What you have to do:
All the data must come back unchanged, except that pictures are left out.

↓

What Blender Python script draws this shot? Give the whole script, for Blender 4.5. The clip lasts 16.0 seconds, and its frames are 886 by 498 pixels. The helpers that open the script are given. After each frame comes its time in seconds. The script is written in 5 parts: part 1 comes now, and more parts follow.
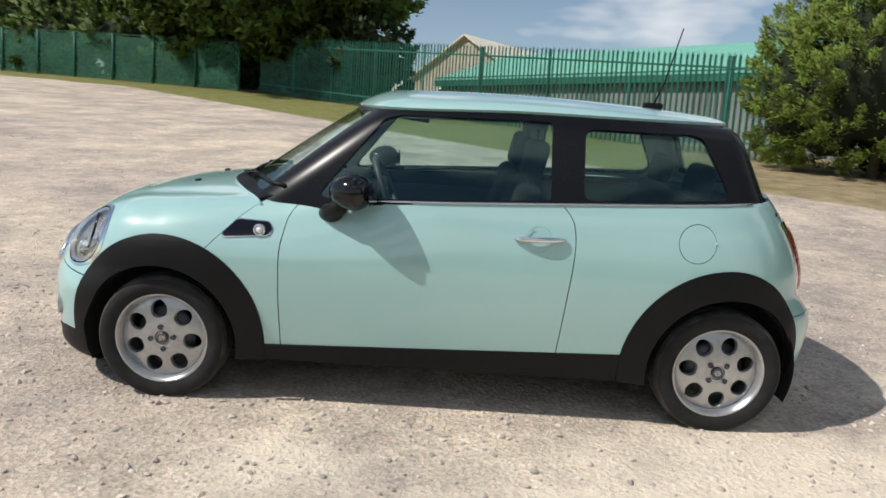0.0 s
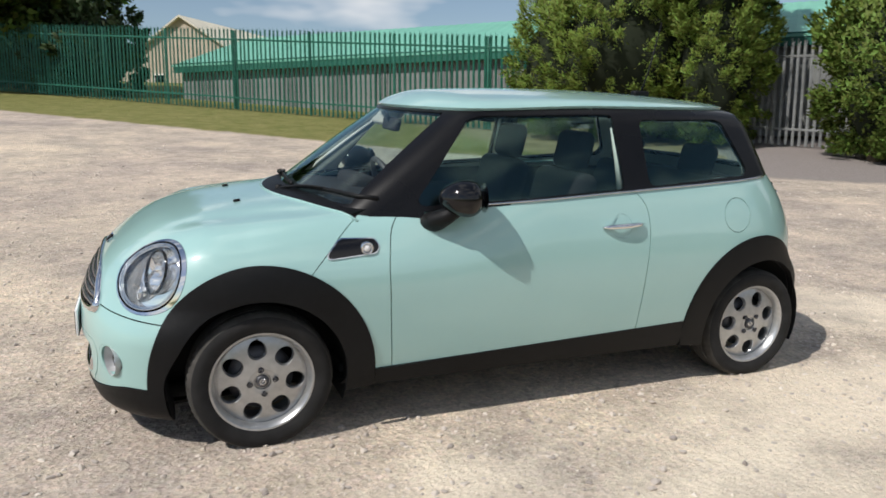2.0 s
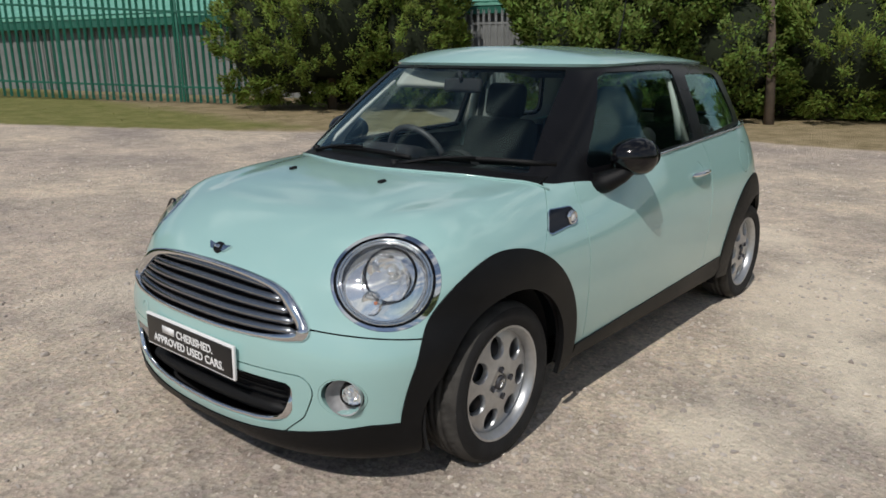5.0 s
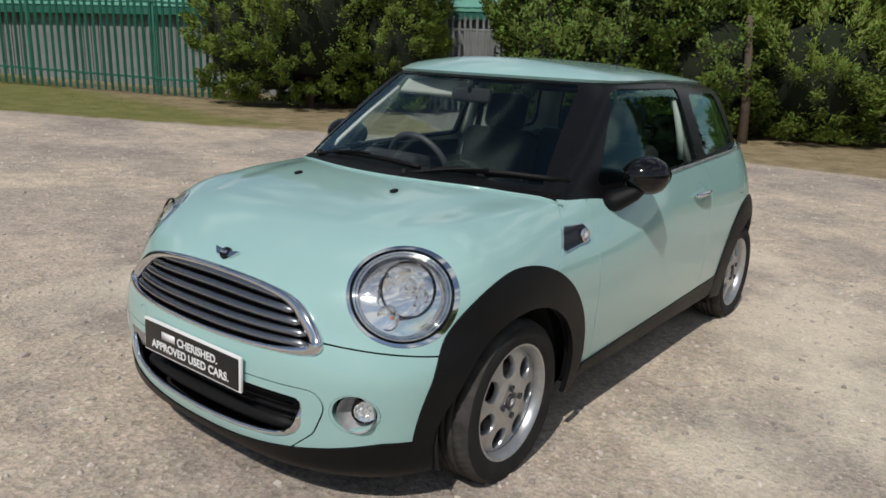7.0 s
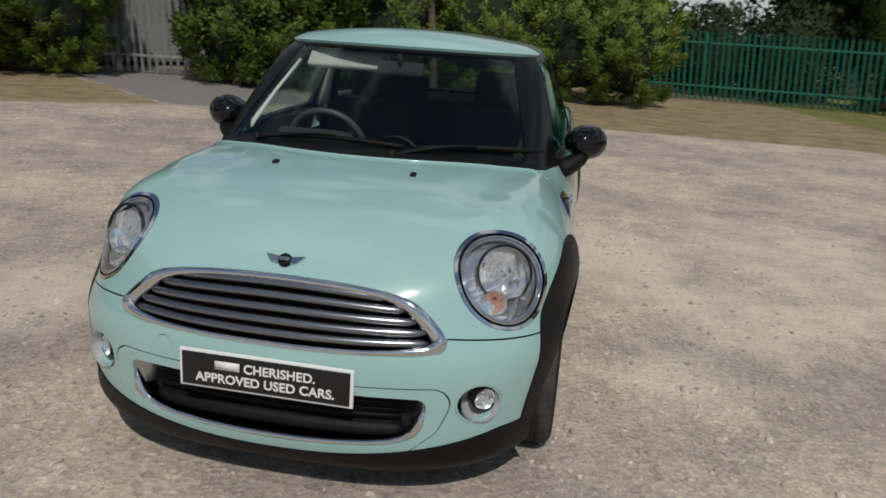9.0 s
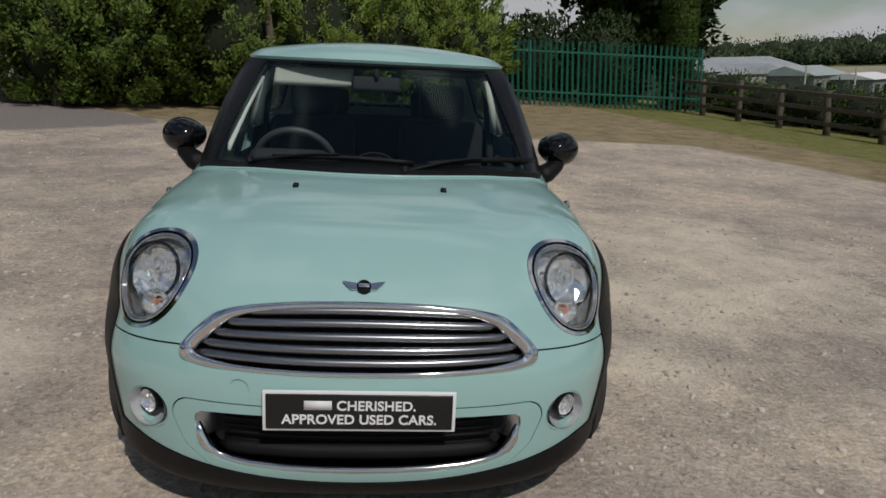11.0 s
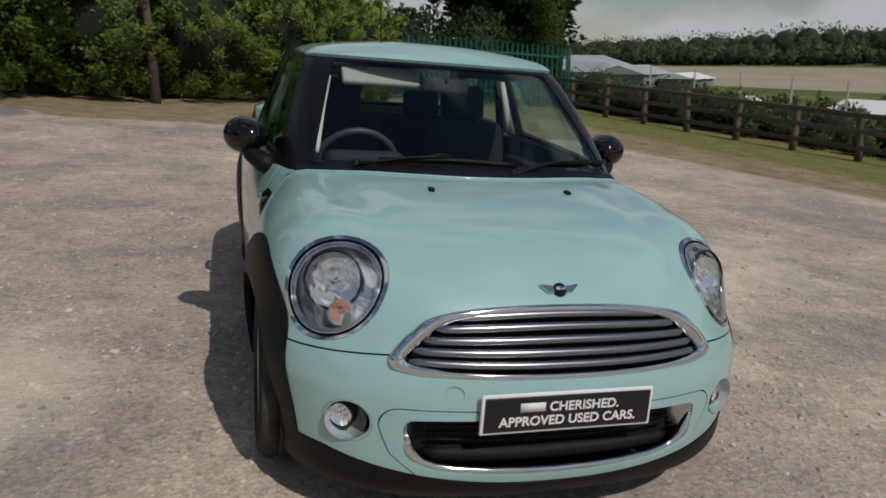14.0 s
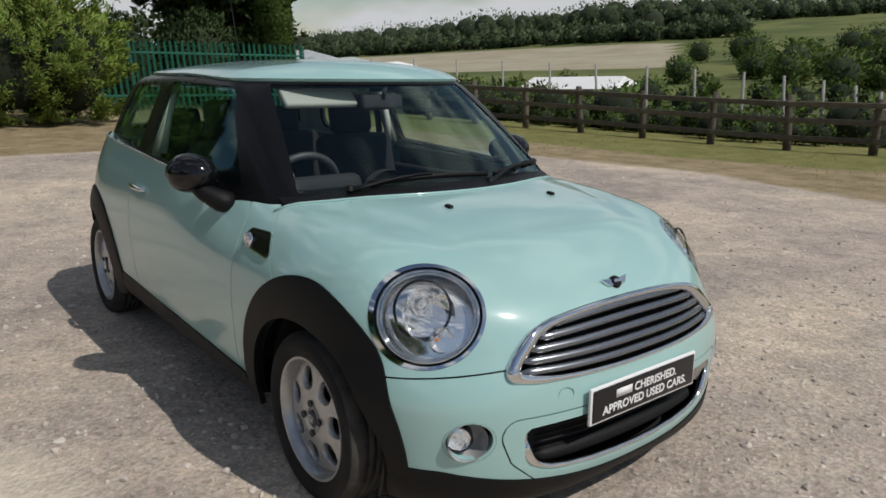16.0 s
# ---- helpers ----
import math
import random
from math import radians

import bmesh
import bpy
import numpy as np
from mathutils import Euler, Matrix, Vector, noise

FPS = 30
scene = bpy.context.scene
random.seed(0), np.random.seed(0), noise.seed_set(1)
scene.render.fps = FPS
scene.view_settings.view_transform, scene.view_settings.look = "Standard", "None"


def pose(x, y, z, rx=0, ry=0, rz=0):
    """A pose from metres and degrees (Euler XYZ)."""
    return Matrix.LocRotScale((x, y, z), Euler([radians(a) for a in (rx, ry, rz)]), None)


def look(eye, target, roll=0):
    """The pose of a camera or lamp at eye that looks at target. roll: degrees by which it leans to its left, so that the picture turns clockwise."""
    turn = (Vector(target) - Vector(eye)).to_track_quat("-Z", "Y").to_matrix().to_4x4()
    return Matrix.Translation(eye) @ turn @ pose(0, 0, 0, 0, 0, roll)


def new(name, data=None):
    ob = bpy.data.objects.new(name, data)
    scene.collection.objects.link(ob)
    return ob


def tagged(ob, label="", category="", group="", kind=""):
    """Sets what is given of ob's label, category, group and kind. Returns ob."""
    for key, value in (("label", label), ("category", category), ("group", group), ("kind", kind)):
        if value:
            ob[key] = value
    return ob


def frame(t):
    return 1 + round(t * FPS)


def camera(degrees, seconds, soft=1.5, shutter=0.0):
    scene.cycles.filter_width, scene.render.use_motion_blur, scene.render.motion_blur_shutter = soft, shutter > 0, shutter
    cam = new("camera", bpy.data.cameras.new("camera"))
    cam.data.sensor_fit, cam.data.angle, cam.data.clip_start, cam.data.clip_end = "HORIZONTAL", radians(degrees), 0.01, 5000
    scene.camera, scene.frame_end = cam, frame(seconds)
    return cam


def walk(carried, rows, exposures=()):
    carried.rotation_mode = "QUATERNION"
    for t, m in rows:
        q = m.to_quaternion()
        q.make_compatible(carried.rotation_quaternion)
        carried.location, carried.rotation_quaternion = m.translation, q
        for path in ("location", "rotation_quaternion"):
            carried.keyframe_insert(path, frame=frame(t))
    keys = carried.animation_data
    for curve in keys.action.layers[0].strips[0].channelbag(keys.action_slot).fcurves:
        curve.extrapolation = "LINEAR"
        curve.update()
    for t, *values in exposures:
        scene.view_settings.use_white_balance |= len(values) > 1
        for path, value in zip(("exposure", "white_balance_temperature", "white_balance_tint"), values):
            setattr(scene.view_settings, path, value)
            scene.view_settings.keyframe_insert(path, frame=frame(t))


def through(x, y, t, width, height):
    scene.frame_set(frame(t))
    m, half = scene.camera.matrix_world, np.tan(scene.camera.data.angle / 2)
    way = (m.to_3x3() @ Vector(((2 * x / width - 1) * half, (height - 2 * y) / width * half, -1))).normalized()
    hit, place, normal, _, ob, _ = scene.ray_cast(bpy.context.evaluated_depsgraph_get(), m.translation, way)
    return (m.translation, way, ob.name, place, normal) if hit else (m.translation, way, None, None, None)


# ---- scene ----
cam = camera(62.2, 16.0, 1.6, 0.3)
SLOPE = pose(0, 0, 0, 4.0, 0, 0)  # the lot rises towards +y; the car stands on it
PATH = [
    (0, (-0.052, -3.973, 1.165), (-0.033, -1.992, 0.886), 3.8),
    (0.5, (-0.422, -3.978, 1.203), (-0.22, -2.01, 0.91), 3.0),
    (1, (-0.827, -3.875, 1.224), (-0.475, -1.921, 0.977), 2.2),
    (1.5, (-1.183, -3.775, 1.248), (-0.654, -1.863, 0.993), 1.5),
    (2, (-1.606, -3.651, 1.2), (-0.872, -1.816, 0.895), 0.1),
    (2.5, (-1.94, -3.434, 1.188), (-1.081, -1.655, 0.877), 0.5),
    (3, (-2.328, -3.241, 1.186), (-1.266, -1.574, 0.877), 1.0),
    (3.2, (-2.496, -3.175, 1.188), (-1.374, -1.554, 0.854), 0.9),
    (5.3, (-3.18, -2.119, 1.213), (-1.653, -0.888, 0.826), -2.3),
    (5.5, (-3.19, -2.094, 1.219), (-1.65, -0.875, 0.841), -2.0),
    (6, (-3.207, -2.067, 1.219), (-1.671, -0.849, 0.825), -1.1),
    (6.5, (-3.198, -2.074, 1.228), (-1.661, -0.851, 0.851), -0.4),
    (7, (-3.212, -2.038, 1.23), (-1.655, -0.846, 0.836), 0.3),
    (7.5, (-3.345, -1.84, 1.228), (-1.692, -0.795, 0.812), 2.0),
    (8, (-3.515, -1.532, 1.244), (-1.739, -0.751, 0.76), 2.6),
    (8.5, (-3.592, -1.246, 1.289), (-1.755, -0.631, 0.792), 0.6),
    (9, (-3.716, -0.868, 1.312), (-1.813, -0.522, 0.805), -0.1),
    (9.5, (-3.759, -0.545, 1.31), (-1.831, -0.418, 0.794), 0.1),
    (10, (-3.736, -0.275, 1.319), (-1.804, -0.299, 0.805), -1.7),
    (10.2, (-3.735, -0.198, 1.321), (-1.798, -0.306, 0.834), -2.0),
    (12.3, (-3.768, -0.089, 1.363), (-1.834, -0.224, 0.873), -0.3),
    (12.5, (-3.755, -0.021, 1.341), (-1.821, -0.19, 0.86), 1.1),
    (13, (-3.755, 0.214, 1.357), (-1.839, 0.018, 0.818), 0.6),
    (13.5, (-3.679, 0.476, 1.362), (-1.783, 0.118, 0.837), 0.1),
    (14, (-3.616, 0.817, 1.392), (-1.756, 0.288, 0.88), 0.2),
    (14.5, (-3.528, 1.122, 1.417), (-1.764, 0.395, 0.817), -0.9),
    (15, (-3.364, 1.35, 1.433), (-1.652, 0.478, 0.876), -2.0),
    (15.5, (-3.254, 1.539, 1.474), (-1.661, 0.452, 0.945), -1.0),
    (16, (-3.201, 1.715, 1.497), (-1.673, 0.544, 0.956), -2.9),
]
walk(cam, [(t, look(eye, target, roll)) for t, eye, target, roll in PATH],
     [(0, 0.19), (3.2, -0.03), (5.3, -0.38), (7, -0.36), (9, -0.62), (12.5, -0.85), (14, -0.76), (16, -0.34)])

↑

Exercise answer:
What Blender Python script draws this shot? Give the whole script, for Blender 4.5. The clip lasts 16.0 seconds, and its frames are 886 by 498 pixels. The helpers that open the script are given. After each frame comes its time in seconds. The script is written in 5 parts: part 1 comes now, and more parts follow.
0.0 s
2.0 s
5.0 s
7.0 s
9.0 s
11.0 s
14.0 s
16.0 s
# ---- helpers ----
import math
import random
from math import radians

import bmesh
import bpy
import numpy as np
from mathutils import Euler, Matrix, Vector, noise

FPS = 30
scene = bpy.context.scene
random.seed(0), np.random.seed(0), noise.seed_set(1)
scene.render.fps = FPS
scene.view_settings.view_transform, scene.view_settings.look = "Standard", "None"


def pose(x, y, z, rx=0, ry=0, rz=0):
    """A pose from metres and degrees (Euler XYZ)."""
    return Matrix.LocRotScale((x, y, z), Euler([radians(a) for a in (rx, ry, rz)]), None)


def look(eye, target, roll=0):
    """The pose of a camera or lamp at eye that looks at target. roll: degrees by which it leans to its left, so that the picture turns clockwise."""
    turn = (Vector(target) - Vector(eye)).to_track_quat("-Z", "Y").to_matrix().to_4x4()
    return Matrix.Translation(eye) @ turn @ pose(0, 0, 0, 0, 0, roll)


def new(name, data=None):
    ob = bpy.data.objects.new(name, data)
    scene.collection.objects.link(ob)
    return ob


def tagged(ob, label="", category="", group="", kind=""):
    """Sets what is given of ob's label, category, group and kind. Returns ob."""
    for key, value in (("label", label), ("category", category), ("group", group), ("kind", kind)):
        if value:
            ob[key] = value
    return ob


def frame(t):
    return 1 + round(t * FPS)


def camera(degrees, seconds, soft=1.5, shutter=0.0):
    scene.cycles.filter_width, scene.render.use_motion_blur, scene.render.motion_blur_shutter = soft, shutter > 0, shutter
    cam = new("camera", bpy.data.cameras.new("camera"))
    cam.data.sensor_fit, cam.data.angle, cam.data.clip_start, cam.data.clip_end = "HORIZONTAL", radians(degrees), 0.01, 5000
    scene.camera, scene.frame_end = cam, frame(seconds)
    return cam


def walk(carried, rows, exposures=()):
    carried.rotation_mode = "QUATERNION"
    for t, m in rows:
        q = m.to_quaternion()
        q.make_compatible(carried.rotation_quaternion)
        carried.location, carried.rotation_quaternion = m.translation, q
        for path in ("location", "rotation_quaternion"):
            carried.keyframe_insert(path, frame=frame(t))
    keys = carried.animation_data
    for curve in keys.action.layers[0].strips[0].channelbag(keys.action_slot).fcurves:
        curve.extrapolation = "LINEAR"
        curve.update()
    for t, *values in exposures:
        scene.view_settings.use_white_balance |= len(values) > 1
        for path, value in zip(("exposure", "white_balance_temperature", "white_balance_tint"), values):
            setattr(scene.view_settings, path, value)
            scene.view_settings.keyframe_insert(path, frame=frame(t))


def through(x, y, t, width, height):
    scene.frame_set(frame(t))
    m, half = scene.camera.matrix_world, np.tan(scene.camera.data.angle / 2)
    way = (m.to_3x3() @ Vector(((2 * x / width - 1) * half, (height - 2 * y) / width * half, -1))).normalized()
    hit, place, normal, _, ob, _ = scene.ray_cast(bpy.context.evaluated_depsgraph_get(), m.translation, way)
    return (m.translation, way, ob.name, place, normal) if hit else (m.translation, way, None, None, None)


# ---- scene ----
cam = camera(62.2, 16.0, 1.6, 0.3)
SLOPE = pose(0, 0, 0, 4.0, 0, 0)  # the lot rises towards +y; the car stands on it
PATH = [
    (0, (-0.052, -3.973, 1.165), (-0.033, -1.992, 0.886), 3.8),
    (0.5, (-0.422, -3.978, 1.203), (-0.22, -2.01, 0.91), 3.0),
    (1, (-0.827, -3.875, 1.224), (-0.475, -1.921, 0.977), 2.2),
    (1.5, (-1.183, -3.775, 1.248), (-0.654, -1.863, 0.993), 1.5),
    (2, (-1.606, -3.651, 1.2), (-0.872, -1.816, 0.895), 0.1),
    (2.5, (-1.94, -3.434, 1.188), (-1.081, -1.655, 0.877), 0.5),
    (3, (-2.328, -3.241, 1.186), (-1.266, -1.574, 0.877), 1.0),
    (3.2, (-2.496, -3.175, 1.188), (-1.374, -1.554, 0.854), 0.9),
    (5.3, (-3.18, -2.119, 1.213), (-1.653, -0.888, 0.826), -2.3),
    (5.5, (-3.19, -2.094, 1.219), (-1.65, -0.875, 0.841), -2.0),
    (6, (-3.207, -2.067, 1.219), (-1.671, -0.849, 0.825), -1.1),
    (6.5, (-3.198, -2.074, 1.228), (-1.661, -0.851, 0.851), -0.4),
    (7, (-3.212, -2.038, 1.23), (-1.655, -0.846, 0.836), 0.3),
    (7.5, (-3.345, -1.84, 1.228), (-1.692, -0.795, 0.812), 2.0),
    (8, (-3.515, -1.532, 1.244), (-1.739, -0.751, 0.76), 2.6),
    (8.5, (-3.592, -1.246, 1.289), (-1.755, -0.631, 0.792), 0.6),
    (9, (-3.716, -0.868, 1.312), (-1.813, -0.522, 0.805), -0.1),
    (9.5, (-3.759, -0.545, 1.31), (-1.831, -0.418, 0.794), 0.1),
    (10, (-3.736, -0.275, 1.319), (-1.804, -0.299, 0.805), -1.7),
    (10.2, (-3.735, -0.198, 1.321), (-1.798, -0.306, 0.834), -2.0),
    (12.3, (-3.768, -0.089, 1.363), (-1.834, -0.224, 0.873), -0.3),
    (12.5, (-3.755, -0.021, 1.341), (-1.821, -0.19, 0.86), 1.1),
    (13, (-3.755, 0.214, 1.357), (-1.839, 0.018, 0.818), 0.6),
    (13.5, (-3.679, 0.476, 1.362), (-1.783, 0.118, 0.837), 0.1),
    (14, (-3.616, 0.817, 1.392), (-1.756, 0.288, 0.88), 0.2),
    (14.5, (-3.528, 1.122, 1.417), (-1.764, 0.395, 0.817), -0.9),
    (15, (-3.364, 1.35, 1.433), (-1.652, 0.478, 0.876), -2.0),
    (15.5, (-3.254, 1.539, 1.474), (-1.661, 0.452, 0.945), -1.0),
    (16, (-3.201, 1.715, 1.497), (-1.673, 0.544, 0.956), -2.9),
]
walk(cam, [(t, look(eye, target, roll)) for t, eye, target, roll in PATH],
     [(0, 0.19), (3.2, -0.03), (5.3, -0.38), (7, -0.36), (9, -0.62), (12.5, -0.85), (14, -0.76), (16, -0.34)])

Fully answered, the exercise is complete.